An exceptional Ming bowl that fetced $29.5 million at Sotheby’s auction on Wednesday will appear at an upcoming exhibition in Shanghai, setting the second highest record for Ming porcelain (the first being the one held by the Meiyintang Chenghua “Chicken Cup” sold in April 2014).

The current Asian owner of the bowl will lend the artifact to the Long Museum, where it will be shown as part of an exhibition dedicated to the artworks of the Yongle and Xuande periods of the Ming Dynasty, due to open on April 28.

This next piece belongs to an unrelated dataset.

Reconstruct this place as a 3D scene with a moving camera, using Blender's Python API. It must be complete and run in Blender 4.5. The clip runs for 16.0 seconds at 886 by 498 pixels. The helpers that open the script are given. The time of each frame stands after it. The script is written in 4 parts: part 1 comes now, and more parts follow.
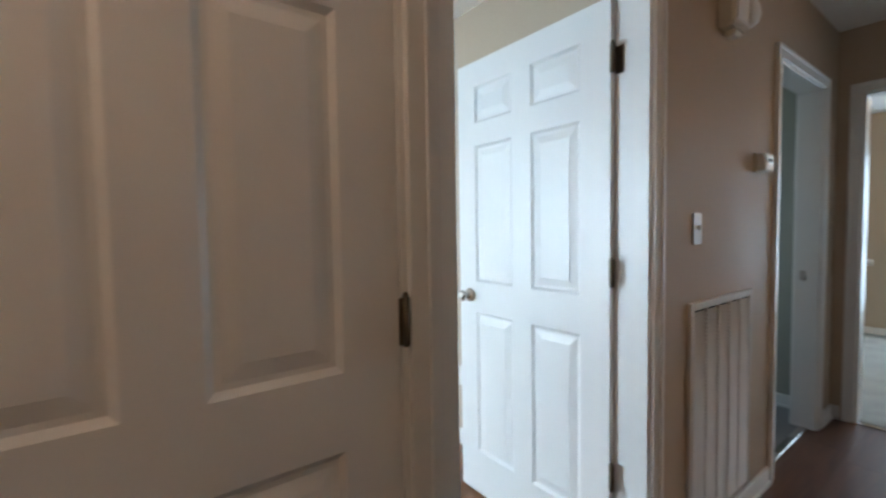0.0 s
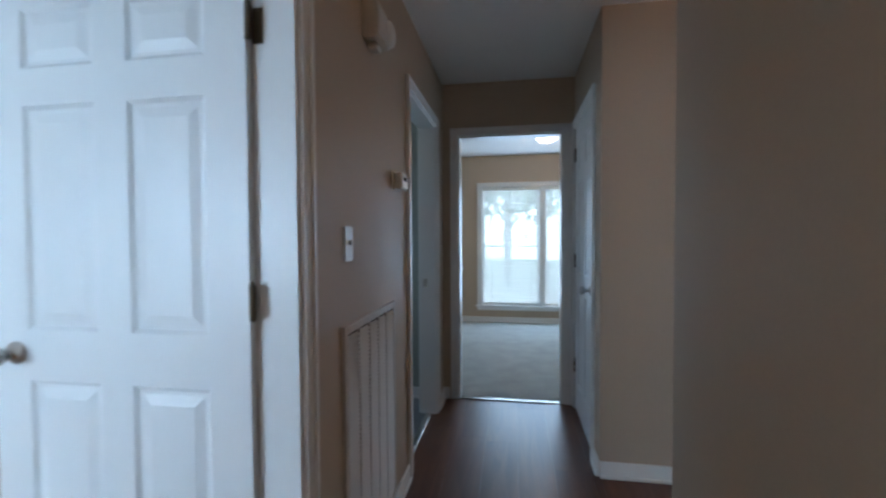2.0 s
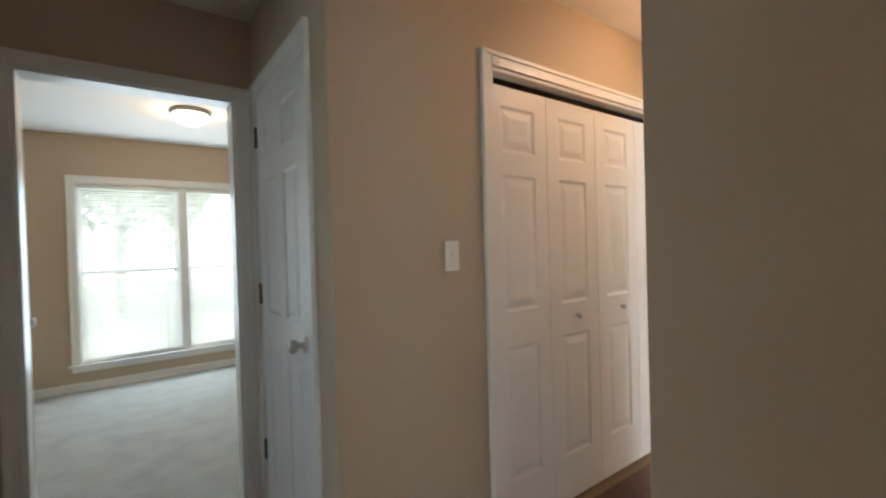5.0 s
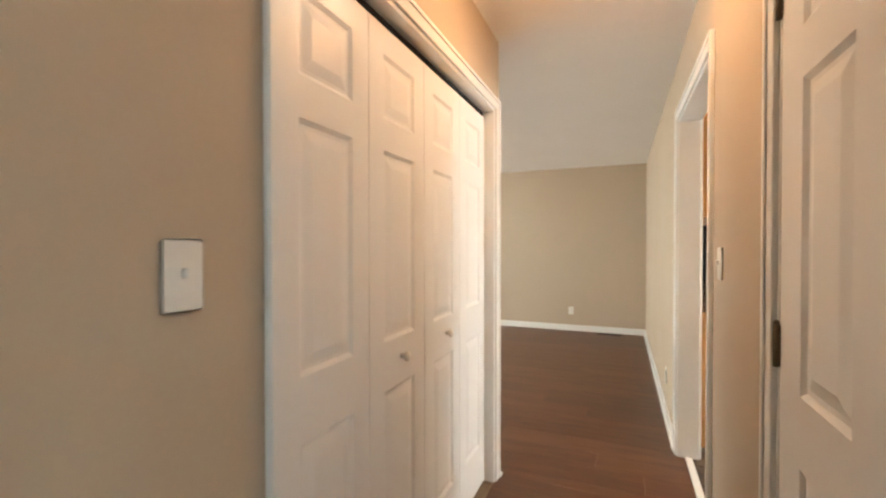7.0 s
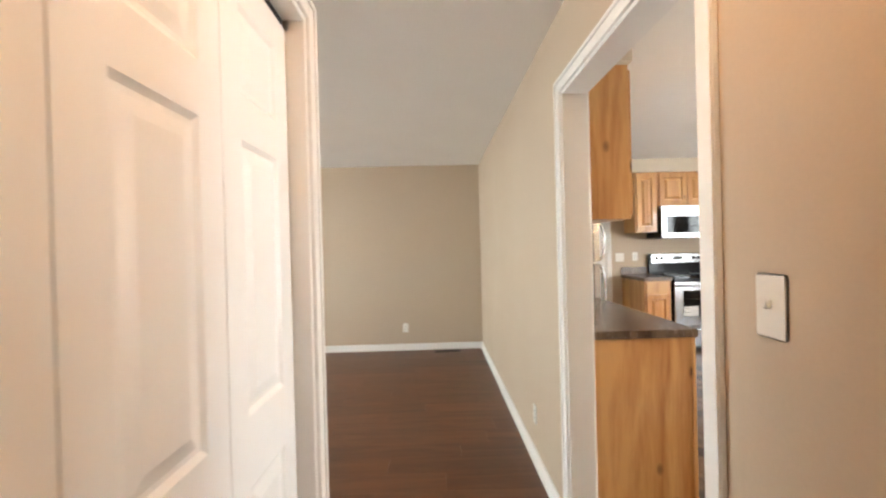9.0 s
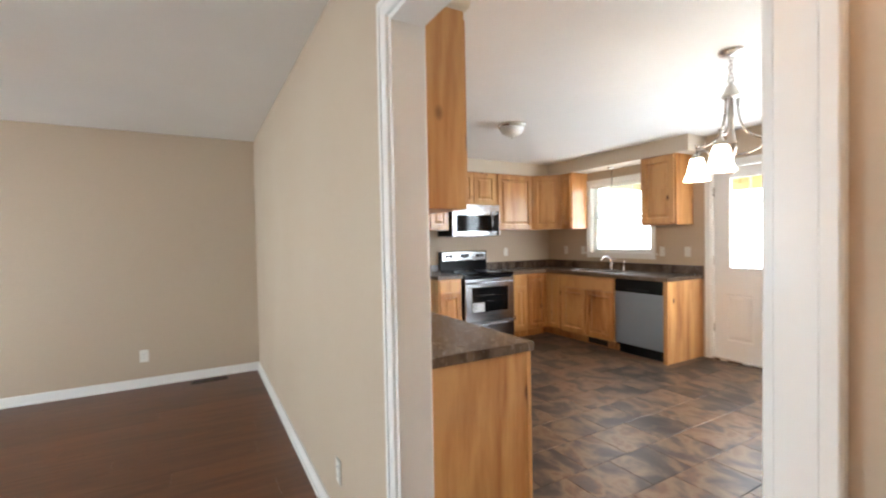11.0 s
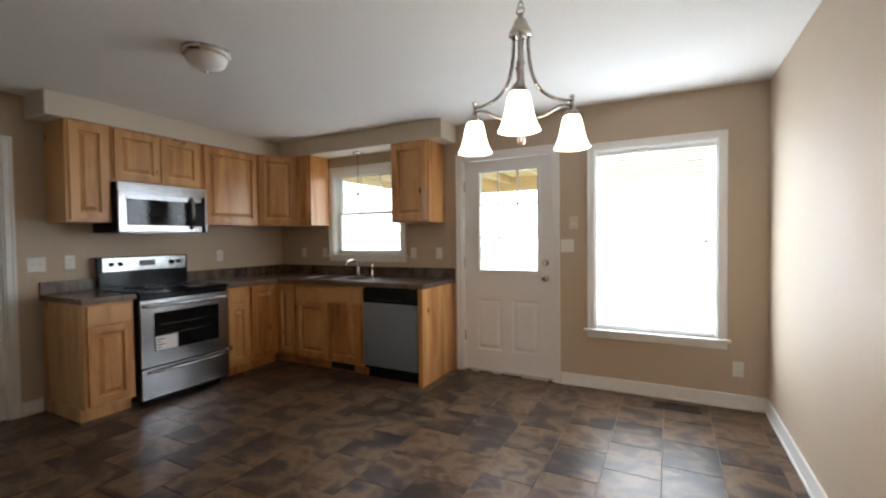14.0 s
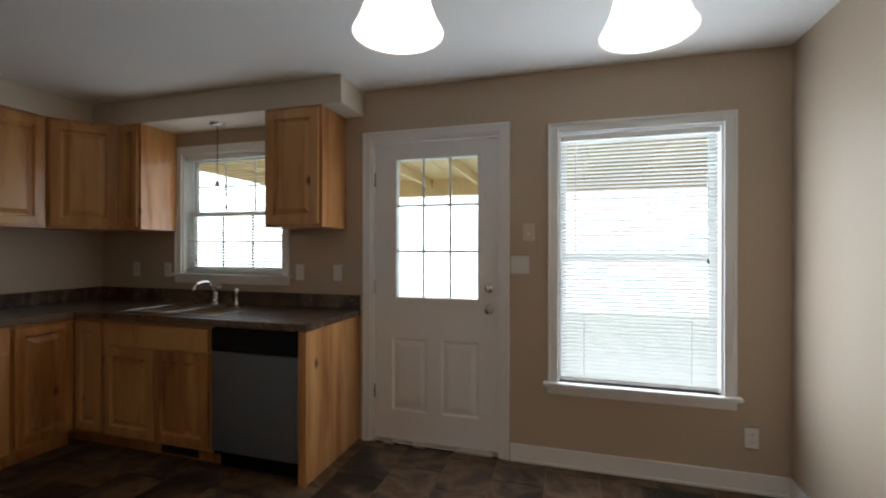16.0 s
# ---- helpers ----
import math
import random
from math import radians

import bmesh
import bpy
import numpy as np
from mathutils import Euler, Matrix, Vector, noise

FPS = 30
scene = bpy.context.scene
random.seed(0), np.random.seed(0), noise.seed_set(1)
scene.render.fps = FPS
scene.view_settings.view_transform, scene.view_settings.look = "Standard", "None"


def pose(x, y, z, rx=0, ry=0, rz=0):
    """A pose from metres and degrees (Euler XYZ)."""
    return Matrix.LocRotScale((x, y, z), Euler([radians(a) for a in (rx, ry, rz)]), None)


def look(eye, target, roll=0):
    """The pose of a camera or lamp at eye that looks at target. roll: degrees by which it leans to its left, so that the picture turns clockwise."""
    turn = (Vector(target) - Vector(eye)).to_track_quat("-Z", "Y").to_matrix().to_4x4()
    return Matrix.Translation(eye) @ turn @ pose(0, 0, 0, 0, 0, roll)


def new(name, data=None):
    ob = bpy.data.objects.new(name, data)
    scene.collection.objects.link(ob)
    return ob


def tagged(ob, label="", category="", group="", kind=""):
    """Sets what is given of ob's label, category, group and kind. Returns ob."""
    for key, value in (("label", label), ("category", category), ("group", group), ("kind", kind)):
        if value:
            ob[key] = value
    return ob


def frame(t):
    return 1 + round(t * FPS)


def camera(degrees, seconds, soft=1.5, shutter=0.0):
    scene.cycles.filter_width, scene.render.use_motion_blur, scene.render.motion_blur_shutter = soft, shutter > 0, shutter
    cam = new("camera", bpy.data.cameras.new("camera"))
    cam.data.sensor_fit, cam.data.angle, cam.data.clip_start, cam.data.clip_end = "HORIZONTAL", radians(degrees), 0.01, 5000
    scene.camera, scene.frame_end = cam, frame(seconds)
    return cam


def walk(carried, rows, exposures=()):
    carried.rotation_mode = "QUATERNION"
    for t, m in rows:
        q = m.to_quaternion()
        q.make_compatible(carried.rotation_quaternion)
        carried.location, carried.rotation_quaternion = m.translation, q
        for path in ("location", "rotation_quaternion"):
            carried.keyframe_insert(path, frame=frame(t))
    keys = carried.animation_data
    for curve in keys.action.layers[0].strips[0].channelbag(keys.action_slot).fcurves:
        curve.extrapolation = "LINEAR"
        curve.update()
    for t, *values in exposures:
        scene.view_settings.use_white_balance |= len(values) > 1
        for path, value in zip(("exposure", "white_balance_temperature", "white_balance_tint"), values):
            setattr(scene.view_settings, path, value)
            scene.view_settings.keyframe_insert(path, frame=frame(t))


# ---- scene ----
cam = camera(91.5, 16.0, soft=2.2, shutter=0.4)
PATH = [
    (0, (1.909, 0.378, 1.262), (0.312, 1.579, 1.165), -0.9),
    (0.5, (1.85, 0.448, 1.276), (0.511, 1.93, 1.167), -0.4),
    (1, (1.807, 0.515, 1.258), (0.779, 2.229, 1.189), 0.5),
    (1.5, (1.779, 0.588, 1.264), (1.101, 2.47, 1.222), 0.3),
    (2, (1.752, 0.692, 1.267), (1.431, 2.665, 1.21), -0.3),
    (2.5, (1.732, 0.814, 1.285), (1.743, 2.812, 1.197), -0.0),
    (3, (1.706, 0.972, 1.307), (2.005, 2.946, 1.201), 1.2),
    (3.5, (1.674, 1.149, 1.314), (2.228, 3.07, 1.235), 2.1),
    (4, (1.655, 1.355, 1.318), (2.414, 3.205, 1.279), 1.4),
    (4.5, (1.648, 1.524, 1.318), (2.606, 3.279, 1.302), -0.4),
    (5, (1.669, 1.712, 1.31), (2.854, 3.324, 1.285), -1.6),
    (5.2, (1.694, 1.777, 1.308), (2.955, 3.328, 1.273), -1.7),
    (7.3, (2.353, 2.461, 1.314), (4.249, 3.099, 1.291), -0.7),
    (7.5, (2.461, 2.499, 1.317), (4.38, 3.063, 1.292), -1.4),
    (8, (2.728, 2.573, 1.34), (4.691, 2.954, 1.304), -2.8),
    (8.2, (2.833, 2.599, 1.341), (4.809, 2.905, 1.305), -2.7),
    (10.3, (3.725, 2.683, 1.398), (5.614, 2.026, 1.409), -0.6),
    (10.5, (3.79, 2.66, 1.389), (5.643, 1.909, 1.388), -0.8),
    (11, (3.94, 2.602, 1.36), (5.68, 1.617, 1.316), -1.1),
    (11.5, (4.109, 2.516, 1.339), (5.708, 1.317, 1.257), -0.6),
    (12, (4.239, 2.414, 1.321), (5.686, 1.035, 1.273), -0.1),
    (12.5, (4.379, 2.264, 1.314), (5.68, 0.745, 1.31), -0.4),
    (13, (4.51, 2.095, 1.302), (5.667, 0.463, 1.321), -1.0),
    (13.5, (4.663, 1.874, 1.309), (5.69, 0.158, 1.283), -1.2),
    (14, (4.774, 1.622, 1.322), (5.703, -0.148, 1.27), -0.7),
    (14.5, (4.921, 1.372, 1.328), (5.718, -0.461, 1.304), 0.1),
    (15, (5.005, 1.094, 1.319), (5.706, -0.779, 1.333), 0.4),
    (15.5, (5.153, 0.782, 1.325), (5.77, -1.12, 1.336), 0.3),
    (16, (5.285, 0.476, 1.337), (5.841, -1.446, 1.337), 0.1),
]
EXPOSURES = [(0.0, 0.65, 6000, 10), (1.0, 0.5, 5550, 10), (2.0, 0.2, 5350, 10), (2.5, 0.4, 5600, 10), (3.0, 0.65, 5950, 10), (3.5, 0.85, 6400, 10), (4.0, 0.95, 6500, 10), (4.5, 0.85, 6650, 10), (5.0, 0.6, 6750, 10), (7.3, 1.2, 7200, 10), (8.2, 1.2, 7000, 10), (10.3, 1.1, 6250, 10), (11.0, 1.0, 6150, 10), (12.0, 0.75, 6150, 10), (13.0, 0.25, 6200, 10), (14.5, -0.55, 6250, 10), (16.0, -1.2, 6100, 10)]
walk(cam, [(t, look(eye, target, roll)) for t, eye, target, roll in PATH], EXPOSURES)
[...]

According to the description by Sotheby’s, “The exceptionally large, fine and important blue and white lobed ‘Fish Pond’ bowl is exquisitely potted, of ten-lobed mallow shape with deep rounded sides rising from a correspondingly shaped foot to a flared rim, the exterior strikingly decorated in different washes of cobalt with a dense and dynamic scene depicting four fishes, a carp, mandarin fish and two kinds of bream, swimming amidst water plants, the fishes with dark blue outlines and finely detailed with hatching and stippling, rendered interrupted by clumps of lotus blooms and leaves, the latter with white veins precisely picked out by incision through the washes to the porcelain body, the larger leaves further rendered with frayed edges accentuated with dark heaping and piling, the interior similarly painted with a double-line medallion enclosing a carp and mandarin fish dynamically swimming amidst clumps of lotus and undulating water weeds, the base inscribed with a six-character reign mark within a double circle.

“It is a piece that is very well-known in Japan, having been exhibited in the Tokyo National Museum in 1963, and the Kyoto National Museum in 1966, and published extensively thereafter,” Sotheby’s Asia Deputy Chairman Nicolas Chow said.

The bowl had been kept in a private Japanese collection for 50 years before.